The prospect of autonomous cars in aiding, even replacing, human drivers, is exciting. Advertised benefits include reduced commuter stress and improved traffic flow. The prospect is also alarming. The growing number of accidents involving self-driving technology tests the risk appetites of even the most enthusiastic adopters. The challenges are real. Uber, an early adopter of self-driving car technology, recently abandoned its ambitions of full autonomy. The recent $2.5 billion fine against Boeing due to the 737 Max disaster exposes the underlying vulnerabilities associated with the introduction of technology.
There has been ample review of the underlying technology, but there are far too few discussions about the role of people. What happens when we replace human judgment with technology, a situation that psychologists call “cognitive offloading”? Cognitive offloading has become more common with the introduction of new technologies. Do you rely on your phone to store phone numbers you once memorized? Do you use GPS navigation instead of memorizing your driving routes? Then you know the benefits of cognitive offloading. Cognitive offloading transfers routine tasks to algorithms and robots and frees up your busy mind to deal with more important activities.
In an upcoming edition of the peer reviewed journal, Human Performance in Extreme Environments, I review the unintended consequences of cognitive offloading in industries like aviation and aerospace. Despite its many benefits, cognitive offloading also introduces a new set of problems. When we offload activities, we also offload learning and judgment. In one study, researchers asked a group of subjects to navigate the streets of London using their own judgment. A second group relied on GPS technology as their guide. The GPS group saw significantly less activity in the brain associated with learning and judgment. In the instance of self-driving cars, drivers may see their driving skills degrade over time.
Two primary deficits can accompany cognitive offloading. First, cognitive offloading can lead to forgetfulness or failure to learn even basic operating procedures. The problem becomes acute when equipment fails, when the weather is harsh, and when unexpected situations arise. In aviation, even carefully selected and highly trained pilots can experience these deficits. Pilots failed to perform basic tasks in the Air France 447 disaster. An airspeed sensor failed, and autopilot disengaged. The pilots were now in control of the plane but had never learned, or forgot, how to regain control of the aircraft as it quickly descended into disaster.
Second, cognitive offloading also leads people to overestimate the value of offloading, and this can lead to overconfidence. People may fail to grasp how offloading may degrade their abilities or how it may encourage them to apply new technologies in unintended ways. The result can be consequential. The Boeing 737 Max incidents were attributed, in part, to overconfidence in the technology. One pilot even celebrated that the new technology was so advanced, he could learn to master the newly equipped aircraft by training on a tablet computer. But the technology and engineering proved to be far more complicated to operate. This same type of overconfidence has led to accidents in self-driving cars. Some drivers of self-driving cars have slept at the wheel and others have left their seat completely, despite warnings that the driver should always be aware and engaged when in autodriving mode.
“When we offload activities, we also offload learning and judgment.”

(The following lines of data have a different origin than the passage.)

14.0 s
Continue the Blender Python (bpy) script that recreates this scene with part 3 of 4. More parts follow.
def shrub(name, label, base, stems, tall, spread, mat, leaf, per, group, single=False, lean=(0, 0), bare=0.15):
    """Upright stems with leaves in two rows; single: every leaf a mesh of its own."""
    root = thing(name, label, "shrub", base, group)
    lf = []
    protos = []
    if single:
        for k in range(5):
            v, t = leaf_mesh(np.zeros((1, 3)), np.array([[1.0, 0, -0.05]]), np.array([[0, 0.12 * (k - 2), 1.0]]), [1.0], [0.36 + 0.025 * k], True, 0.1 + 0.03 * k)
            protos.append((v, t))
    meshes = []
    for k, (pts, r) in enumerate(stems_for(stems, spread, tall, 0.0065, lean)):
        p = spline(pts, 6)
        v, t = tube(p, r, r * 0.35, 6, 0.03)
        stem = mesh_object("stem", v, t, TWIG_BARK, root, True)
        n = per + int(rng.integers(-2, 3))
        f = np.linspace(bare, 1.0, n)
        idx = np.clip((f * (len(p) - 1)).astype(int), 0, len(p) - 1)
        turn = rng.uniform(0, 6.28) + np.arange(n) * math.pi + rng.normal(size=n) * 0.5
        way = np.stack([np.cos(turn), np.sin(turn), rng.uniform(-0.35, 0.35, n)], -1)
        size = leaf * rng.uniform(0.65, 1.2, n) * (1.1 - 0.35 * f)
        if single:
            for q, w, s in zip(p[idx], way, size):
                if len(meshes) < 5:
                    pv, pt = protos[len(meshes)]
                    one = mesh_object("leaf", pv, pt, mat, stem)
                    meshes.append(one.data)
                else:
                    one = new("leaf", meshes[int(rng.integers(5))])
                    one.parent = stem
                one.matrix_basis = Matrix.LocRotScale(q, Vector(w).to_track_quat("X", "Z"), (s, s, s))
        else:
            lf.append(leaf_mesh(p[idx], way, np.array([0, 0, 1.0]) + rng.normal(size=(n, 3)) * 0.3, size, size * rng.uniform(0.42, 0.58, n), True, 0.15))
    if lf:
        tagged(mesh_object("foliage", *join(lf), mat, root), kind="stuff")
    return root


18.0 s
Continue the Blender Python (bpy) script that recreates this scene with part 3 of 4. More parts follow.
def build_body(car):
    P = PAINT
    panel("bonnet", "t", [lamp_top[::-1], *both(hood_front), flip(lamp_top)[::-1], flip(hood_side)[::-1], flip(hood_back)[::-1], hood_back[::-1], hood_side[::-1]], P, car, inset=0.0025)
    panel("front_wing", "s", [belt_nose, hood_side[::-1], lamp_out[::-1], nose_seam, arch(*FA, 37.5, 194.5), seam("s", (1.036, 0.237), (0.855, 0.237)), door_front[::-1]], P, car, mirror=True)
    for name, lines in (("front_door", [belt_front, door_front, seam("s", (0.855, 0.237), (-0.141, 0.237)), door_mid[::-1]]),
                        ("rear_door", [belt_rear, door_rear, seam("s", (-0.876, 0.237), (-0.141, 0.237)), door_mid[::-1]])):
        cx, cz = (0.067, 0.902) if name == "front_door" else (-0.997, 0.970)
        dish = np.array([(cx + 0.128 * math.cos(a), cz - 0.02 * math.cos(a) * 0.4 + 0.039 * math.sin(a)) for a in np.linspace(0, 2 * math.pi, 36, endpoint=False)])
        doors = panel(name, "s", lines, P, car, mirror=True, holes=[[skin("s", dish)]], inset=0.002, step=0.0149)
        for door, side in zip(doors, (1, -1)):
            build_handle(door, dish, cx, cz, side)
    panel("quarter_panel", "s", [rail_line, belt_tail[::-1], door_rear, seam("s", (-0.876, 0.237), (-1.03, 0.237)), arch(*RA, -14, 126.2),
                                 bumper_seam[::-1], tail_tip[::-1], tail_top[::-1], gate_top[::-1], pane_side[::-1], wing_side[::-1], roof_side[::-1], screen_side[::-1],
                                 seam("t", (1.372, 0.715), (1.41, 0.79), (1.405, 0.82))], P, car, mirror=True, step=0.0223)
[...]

Commercial aviation offers lessons for ways to address these deficits. Technological innovation has fueled remarkable gains in safety. The fatality rate in commercial airlines has been cut in half over the last decade. Importantly, implementation of new technology goes hand in hand with extensive training in human factors. Human factors consider the limitations of human decision making, motor skills, and attention. The safe implementation of new technologies requires extensive training and constant updating that helps pilots understand the limits of the technology.
Proposed solutions to the human factor problem in self-driving cars are promising but have yet to reach an acceptable level of transparency. Tesla’s Safety Score Beta, for example, monitors the driving habits of Tesla owners and only activates the self-driving feature for drivers who meet their criteria on five factors: number of forward collision warnings, hard breaking, aggressive turning, unsafe following, and forced autopilot engagement. But much of the data lacks transparency, there is no ongoing training, and there is growing discontent among drivers who fail to make the safety cut after shelling out nearly $10,000 for the self-driving feature.
The widespread adoption of self-driving cars will require more than just technology. Extensive human support systems such as oversight and reporting, training, and attention to human limitations must also be addressed. The ultimate success of self-driving cars will depend on improving technology, but also on educating the drivers behind the wheel.